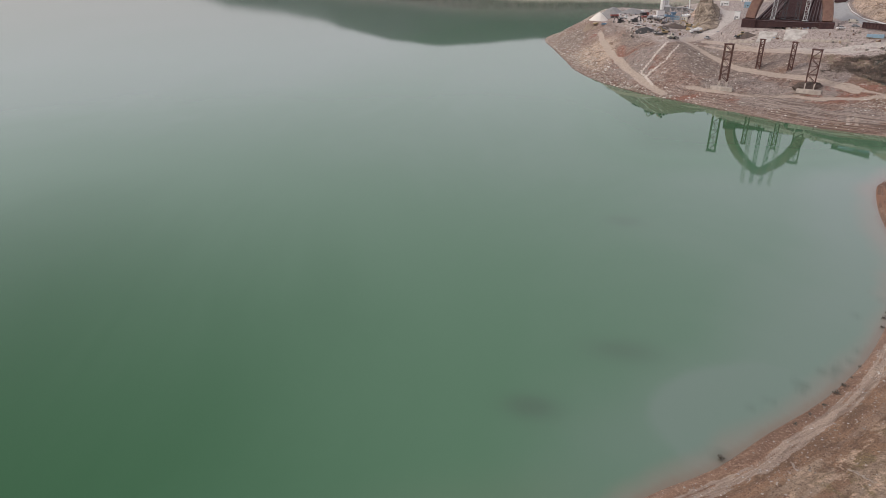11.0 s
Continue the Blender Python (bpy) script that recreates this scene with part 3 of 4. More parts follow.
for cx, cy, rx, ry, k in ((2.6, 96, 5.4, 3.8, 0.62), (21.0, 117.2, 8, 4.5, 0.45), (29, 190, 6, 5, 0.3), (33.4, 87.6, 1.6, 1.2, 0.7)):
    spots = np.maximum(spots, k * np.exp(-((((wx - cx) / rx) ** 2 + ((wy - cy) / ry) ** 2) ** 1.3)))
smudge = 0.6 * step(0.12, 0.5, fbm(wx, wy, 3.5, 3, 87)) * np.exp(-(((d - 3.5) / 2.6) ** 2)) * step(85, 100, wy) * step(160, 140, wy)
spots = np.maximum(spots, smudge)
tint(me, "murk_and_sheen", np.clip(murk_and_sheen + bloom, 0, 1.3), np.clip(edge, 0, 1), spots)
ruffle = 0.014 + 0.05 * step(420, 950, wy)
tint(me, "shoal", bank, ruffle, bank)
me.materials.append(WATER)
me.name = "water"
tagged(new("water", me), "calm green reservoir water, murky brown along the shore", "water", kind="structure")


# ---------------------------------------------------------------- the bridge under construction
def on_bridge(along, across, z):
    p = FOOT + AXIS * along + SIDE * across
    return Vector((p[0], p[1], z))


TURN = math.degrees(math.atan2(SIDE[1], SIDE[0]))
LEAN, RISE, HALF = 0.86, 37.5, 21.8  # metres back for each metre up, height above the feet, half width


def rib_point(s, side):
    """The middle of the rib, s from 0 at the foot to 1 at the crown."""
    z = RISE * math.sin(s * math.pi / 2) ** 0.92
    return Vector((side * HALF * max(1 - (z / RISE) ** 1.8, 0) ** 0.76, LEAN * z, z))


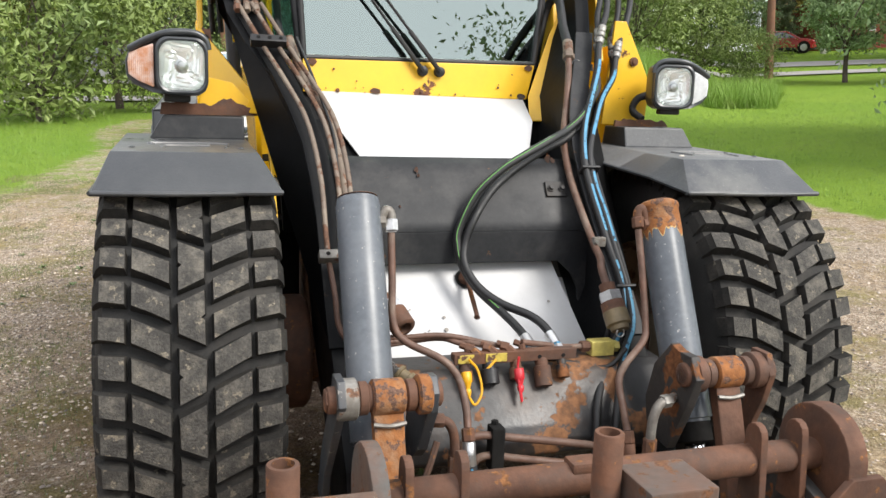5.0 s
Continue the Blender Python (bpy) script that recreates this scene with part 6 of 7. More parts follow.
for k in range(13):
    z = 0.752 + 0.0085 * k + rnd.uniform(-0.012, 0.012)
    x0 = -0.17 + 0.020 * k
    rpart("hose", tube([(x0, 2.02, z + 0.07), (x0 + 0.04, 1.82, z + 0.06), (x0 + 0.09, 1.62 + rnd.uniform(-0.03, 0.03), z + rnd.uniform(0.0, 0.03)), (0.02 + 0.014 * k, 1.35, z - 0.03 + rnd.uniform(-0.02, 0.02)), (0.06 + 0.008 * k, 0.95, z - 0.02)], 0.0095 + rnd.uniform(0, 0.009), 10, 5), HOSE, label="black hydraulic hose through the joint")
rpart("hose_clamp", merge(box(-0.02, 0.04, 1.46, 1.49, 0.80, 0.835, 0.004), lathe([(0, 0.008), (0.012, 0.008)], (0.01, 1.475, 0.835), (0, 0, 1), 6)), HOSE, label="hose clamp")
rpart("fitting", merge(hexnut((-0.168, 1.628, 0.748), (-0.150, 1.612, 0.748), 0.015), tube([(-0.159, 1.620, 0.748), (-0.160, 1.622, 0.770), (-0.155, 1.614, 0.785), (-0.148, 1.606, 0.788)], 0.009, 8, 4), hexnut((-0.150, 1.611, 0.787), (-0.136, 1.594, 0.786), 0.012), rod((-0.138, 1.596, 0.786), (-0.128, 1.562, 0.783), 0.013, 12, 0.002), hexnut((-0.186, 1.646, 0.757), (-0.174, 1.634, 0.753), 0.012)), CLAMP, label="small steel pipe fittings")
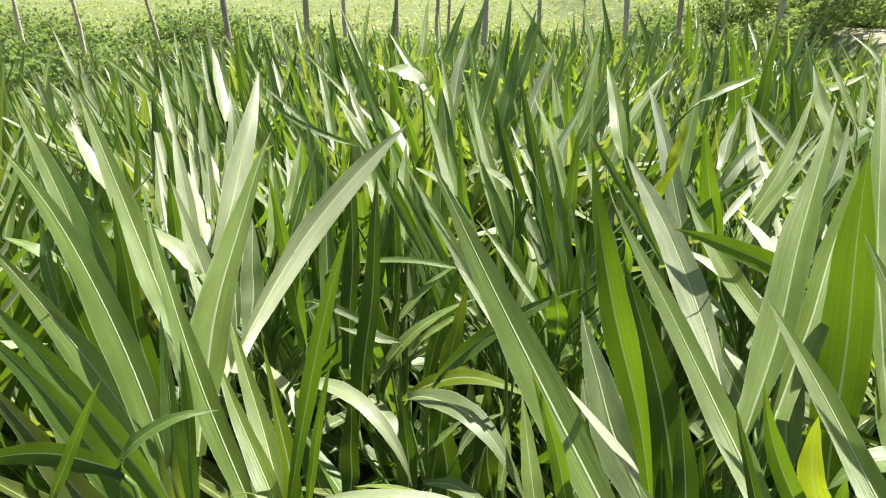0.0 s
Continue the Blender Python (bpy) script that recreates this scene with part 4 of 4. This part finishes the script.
--------------------------------------------------
=== Your task ===
Write out each entry exactly as given, omitting any picture.

=== Correct response ===
11.0 s
Continue the Blender Python (bpy) script that recreates this scene with part 3 of 4. More parts follow.
for cx, cy, rx, ry, k in ((2.6, 96, 5.4, 3.8, 0.62), (21.0, 117.2, 8, 4.5, 0.45), (29, 190, 6, 5, 0.3), (33.4, 87.6, 1.6, 1.2, 0.7)):
    spots = np.maximum(spots, k * np.exp(-((((wx - cx) / rx) ** 2 + ((wy - cy) / ry) ** 2) ** 1.3)))
smudge = 0.6 * step(0.12, 0.5, fbm(wx, wy, 3.5, 3, 87)) * np.exp(-(((d - 3.5) / 2.6) ** 2)) * step(85, 100, wy) * step(160, 140, wy)
spots = np.maximum(spots, smudge)
tint(me, "murk_and_sheen", np.clip(murk_and_sheen + bloom, 0, 1.3), np.clip(edge, 0, 1), spots)
ruffle = 0.014 + 0.05 * step(420, 950, wy)
tint(me, "shoal", bank, ruffle, bank)
me.materials.append(WATER)
me.name = "water"
tagged(new("water", me), "calm green reservoir water, murky brown along the shore", "water", kind="structure")


# ---------------------------------------------------------------- the bridge under construction
def on_bridge(along, across, z):
    p = FOOT + AXIS * along + SIDE * across
    return Vector((p[0], p[1], z))


TURN = math.degrees(math.atan2(SIDE[1], SIDE[0]))
LEAN, RISE, HALF = 0.86, 37.5, 21.8  # metres back for each metre up, height above the feet, half width


def rib_point(s, side):
    """The middle of the rib, s from 0 at the foot to 1 at the crown."""
    z = RISE * math.sin(s * math.pi / 2) ** 0.92
    return Vector((side * HALF * max(1 - (z / RISE) ** 1.8, 0) ** 0.76, LEAN * z, z))


5.0 s
Continue the Blender Python (bpy) script that recreates this scene with part 6 of 7. More parts follow.
for k in range(13):
    z = 0.752 + 0.0085 * k + rnd.uniform(-0.012, 0.012)
    x0 = -0.17 + 0.020 * k
    rpart("hose", tube([(x0, 2.02, z + 0.07), (x0 + 0.04, 1.82, z + 0.06), (x0 + 0.09, 1.62 + rnd.uniform(-0.03, 0.03), z + rnd.uniform(0.0, 0.03)), (0.02 + 0.014 * k, 1.35, z - 0.03 + rnd.uniform(-0.02, 0.02)), (0.06 + 0.008 * k, 0.95, z - 0.02)], 0.0095 + rnd.uniform(0, 0.009), 10, 5), HOSE, label="black hydraulic hose through the joint")
rpart("hose_clamp", merge(box(-0.02, 0.04, 1.46, 1.49, 0.80, 0.835, 0.004), lathe([(0, 0.008), (0.012, 0.008)], (0.01, 1.475, 0.835), (0, 0, 1), 6)), HOSE, label="hose clamp")
rpart("fitting", merge(hexnut((-0.168, 1.628, 0.748), (-0.150, 1.612, 0.748), 0.015), tube([(-0.159, 1.620, 0.748), (-0.160, 1.622, 0.770), (-0.155, 1.614, 0.785), (-0.148, 1.606, 0.788)], 0.009, 8, 4), hexnut((-0.150, 1.611, 0.787), (-0.136, 1.594, 0.786), 0.012), rod((-0.138, 1.596, 0.786), (-0.128, 1.562, 0.783), 0.013, 12, 0.002), hexnut((-0.186, 1.646, 0.757), (-0.174, 1.634, 0.753), 0.012)), CLAMP, label="small steel pipe fittings")
0.0 s
Continue the Blender Python (bpy) script that recreates this scene with part 4 of 4. This part finishes the script.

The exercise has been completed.